Psychology researcher and PTSD expert John Wilson reviewed the concepts of shame and guilt in the context of people who have experienced psychological trauma and related stress disorders, finding that for many people any traumatic experience of shame and guilt is compounded by affective processes related to depression or substance abuse, for example.

Wilson referred to established work in shame that characterized core states of shame as almost a “preoccupation and near obsessive concern” when there is real or imagined judgment of shame.  Experiences of extreme humiliation or the threat of that anticipated humiliation and shame can lead to a sense of “soul-death” or a sense of being lost.  The dimensions of shame can lead people to fantasize about taking their own life and sometimes actually taking their own life, which may provide some perspective on the American military personnel who took their own lives.

Wilson emphasized that shame is complex because there are multiple compositions of possible “cognitive emotional structures” resembling a range of emotions and mostly negative affect.  These compositions should be considered within contexts of culturally defined roles and values.

All of this means as different as everyone is, everyone is vulnerable to this kind of approach, especially if we consider the realities of cybercrime industries that suggest most cybercriminals have less skills and less infrastructure to attack victims than the public believes.
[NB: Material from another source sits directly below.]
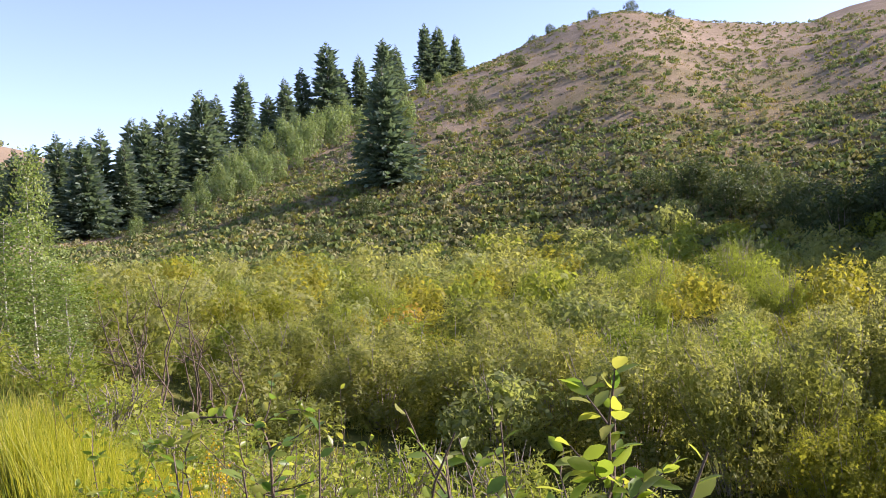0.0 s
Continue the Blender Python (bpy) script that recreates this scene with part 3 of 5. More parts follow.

That potentially means there is a larger population of cybercriminals or rather criminals who lease out the services and infrastructure they need who could plausibly conduct this kind attack approach, because just suggesting this shame to a victim can get you paid.

My article, comments, and opinions are provided in my personal capacity and not as a representative of Walmart.  They do not reflect the views of Walmart and are not endorsed by Walmart.